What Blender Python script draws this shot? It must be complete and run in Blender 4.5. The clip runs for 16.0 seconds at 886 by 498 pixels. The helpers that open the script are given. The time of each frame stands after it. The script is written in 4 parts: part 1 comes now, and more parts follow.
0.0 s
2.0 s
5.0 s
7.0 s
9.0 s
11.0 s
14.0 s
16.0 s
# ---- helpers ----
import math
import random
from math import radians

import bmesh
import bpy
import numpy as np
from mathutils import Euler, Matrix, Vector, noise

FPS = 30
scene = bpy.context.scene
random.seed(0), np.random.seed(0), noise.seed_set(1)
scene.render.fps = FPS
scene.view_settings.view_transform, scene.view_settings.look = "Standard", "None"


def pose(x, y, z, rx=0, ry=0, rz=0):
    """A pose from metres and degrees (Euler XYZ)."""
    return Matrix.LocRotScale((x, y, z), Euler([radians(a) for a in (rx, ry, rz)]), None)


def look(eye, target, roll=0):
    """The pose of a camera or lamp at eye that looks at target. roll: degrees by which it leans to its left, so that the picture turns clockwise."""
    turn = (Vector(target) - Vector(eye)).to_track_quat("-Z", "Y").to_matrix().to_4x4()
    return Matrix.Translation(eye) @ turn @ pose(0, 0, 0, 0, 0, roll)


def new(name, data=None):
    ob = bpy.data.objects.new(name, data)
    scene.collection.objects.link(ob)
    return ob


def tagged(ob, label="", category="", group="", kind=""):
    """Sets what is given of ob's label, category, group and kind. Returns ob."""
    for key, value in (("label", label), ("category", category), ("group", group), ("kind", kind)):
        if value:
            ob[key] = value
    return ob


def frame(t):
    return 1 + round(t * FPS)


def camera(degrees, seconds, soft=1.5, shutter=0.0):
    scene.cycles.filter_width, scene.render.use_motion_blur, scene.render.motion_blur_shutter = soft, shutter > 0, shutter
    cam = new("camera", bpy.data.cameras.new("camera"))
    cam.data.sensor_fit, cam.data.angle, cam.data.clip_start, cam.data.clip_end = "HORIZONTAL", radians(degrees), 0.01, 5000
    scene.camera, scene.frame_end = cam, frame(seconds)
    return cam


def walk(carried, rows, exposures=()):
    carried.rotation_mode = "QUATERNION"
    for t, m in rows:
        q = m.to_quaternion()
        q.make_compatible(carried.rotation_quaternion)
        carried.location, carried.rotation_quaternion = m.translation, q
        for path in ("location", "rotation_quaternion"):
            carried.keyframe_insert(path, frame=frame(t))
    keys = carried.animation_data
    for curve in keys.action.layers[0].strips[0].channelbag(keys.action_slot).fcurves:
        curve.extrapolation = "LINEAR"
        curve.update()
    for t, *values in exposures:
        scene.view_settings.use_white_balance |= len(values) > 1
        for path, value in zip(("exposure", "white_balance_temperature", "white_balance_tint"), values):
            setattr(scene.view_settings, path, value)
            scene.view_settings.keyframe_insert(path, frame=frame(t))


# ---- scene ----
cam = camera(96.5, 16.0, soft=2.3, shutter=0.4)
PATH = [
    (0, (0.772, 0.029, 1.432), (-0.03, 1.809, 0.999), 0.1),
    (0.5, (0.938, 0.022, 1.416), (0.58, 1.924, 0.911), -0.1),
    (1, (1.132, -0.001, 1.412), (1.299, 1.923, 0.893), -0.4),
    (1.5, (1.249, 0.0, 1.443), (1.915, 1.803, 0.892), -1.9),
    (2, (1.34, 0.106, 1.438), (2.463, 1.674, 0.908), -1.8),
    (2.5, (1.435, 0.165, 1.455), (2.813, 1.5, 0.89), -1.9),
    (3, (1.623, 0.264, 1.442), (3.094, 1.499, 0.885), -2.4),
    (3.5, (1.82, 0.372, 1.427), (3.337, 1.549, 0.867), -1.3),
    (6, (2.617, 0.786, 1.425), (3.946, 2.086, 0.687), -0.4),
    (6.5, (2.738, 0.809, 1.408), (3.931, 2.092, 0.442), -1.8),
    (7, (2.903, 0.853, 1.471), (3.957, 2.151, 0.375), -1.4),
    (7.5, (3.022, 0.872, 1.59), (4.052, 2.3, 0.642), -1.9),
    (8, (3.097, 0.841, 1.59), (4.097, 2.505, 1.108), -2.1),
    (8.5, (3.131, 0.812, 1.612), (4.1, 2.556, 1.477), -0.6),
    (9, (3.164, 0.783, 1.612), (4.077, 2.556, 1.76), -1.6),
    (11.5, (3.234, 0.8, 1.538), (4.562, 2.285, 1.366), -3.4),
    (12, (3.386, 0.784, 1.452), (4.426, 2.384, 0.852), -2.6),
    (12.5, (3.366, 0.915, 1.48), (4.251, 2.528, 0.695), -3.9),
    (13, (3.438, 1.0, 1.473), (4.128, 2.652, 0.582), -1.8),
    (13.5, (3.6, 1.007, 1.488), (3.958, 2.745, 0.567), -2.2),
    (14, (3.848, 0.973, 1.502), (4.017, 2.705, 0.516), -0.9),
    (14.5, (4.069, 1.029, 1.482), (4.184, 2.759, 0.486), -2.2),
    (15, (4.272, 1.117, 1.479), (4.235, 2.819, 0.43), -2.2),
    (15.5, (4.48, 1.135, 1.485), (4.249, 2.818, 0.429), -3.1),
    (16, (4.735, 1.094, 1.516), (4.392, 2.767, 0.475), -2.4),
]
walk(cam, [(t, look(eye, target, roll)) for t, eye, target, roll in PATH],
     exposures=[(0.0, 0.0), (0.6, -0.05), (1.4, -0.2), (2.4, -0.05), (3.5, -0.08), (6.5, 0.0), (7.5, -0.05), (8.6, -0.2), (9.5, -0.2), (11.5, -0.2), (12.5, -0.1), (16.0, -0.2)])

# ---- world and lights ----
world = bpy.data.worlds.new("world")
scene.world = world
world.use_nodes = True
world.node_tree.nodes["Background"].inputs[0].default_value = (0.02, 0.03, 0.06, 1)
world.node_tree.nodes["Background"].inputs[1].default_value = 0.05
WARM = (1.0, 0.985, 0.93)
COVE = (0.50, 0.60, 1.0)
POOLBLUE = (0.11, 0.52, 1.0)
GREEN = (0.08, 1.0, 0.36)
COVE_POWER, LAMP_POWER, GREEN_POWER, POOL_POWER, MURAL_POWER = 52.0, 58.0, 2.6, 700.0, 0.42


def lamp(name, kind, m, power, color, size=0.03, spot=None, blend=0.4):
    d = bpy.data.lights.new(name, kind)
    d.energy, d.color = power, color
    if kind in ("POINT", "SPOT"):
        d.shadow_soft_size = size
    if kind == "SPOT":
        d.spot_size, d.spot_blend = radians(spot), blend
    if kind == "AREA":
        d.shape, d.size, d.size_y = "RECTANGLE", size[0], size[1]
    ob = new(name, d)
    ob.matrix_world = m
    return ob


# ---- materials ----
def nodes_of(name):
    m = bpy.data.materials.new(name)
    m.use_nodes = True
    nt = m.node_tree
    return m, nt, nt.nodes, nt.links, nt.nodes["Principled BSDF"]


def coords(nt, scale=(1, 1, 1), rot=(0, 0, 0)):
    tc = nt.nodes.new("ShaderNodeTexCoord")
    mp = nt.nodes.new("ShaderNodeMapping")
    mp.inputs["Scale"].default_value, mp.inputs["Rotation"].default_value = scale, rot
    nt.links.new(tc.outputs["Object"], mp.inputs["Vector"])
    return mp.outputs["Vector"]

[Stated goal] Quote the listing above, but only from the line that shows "scene.view_settings.use_white_balance |= len(values)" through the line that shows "scene.view_settings.keyframe_insert(path, frame=frame(t))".

[Task output]
        scene.view_settings.use_white_balance |= len(values) > 1
        for path, value in zip(("exposure", "white_balance_temperature", "white_balance_tint"), values):
            setattr(scene.view_settings, path, value)
            scene.view_settings.keyframe_insert(path, frame=frame(t))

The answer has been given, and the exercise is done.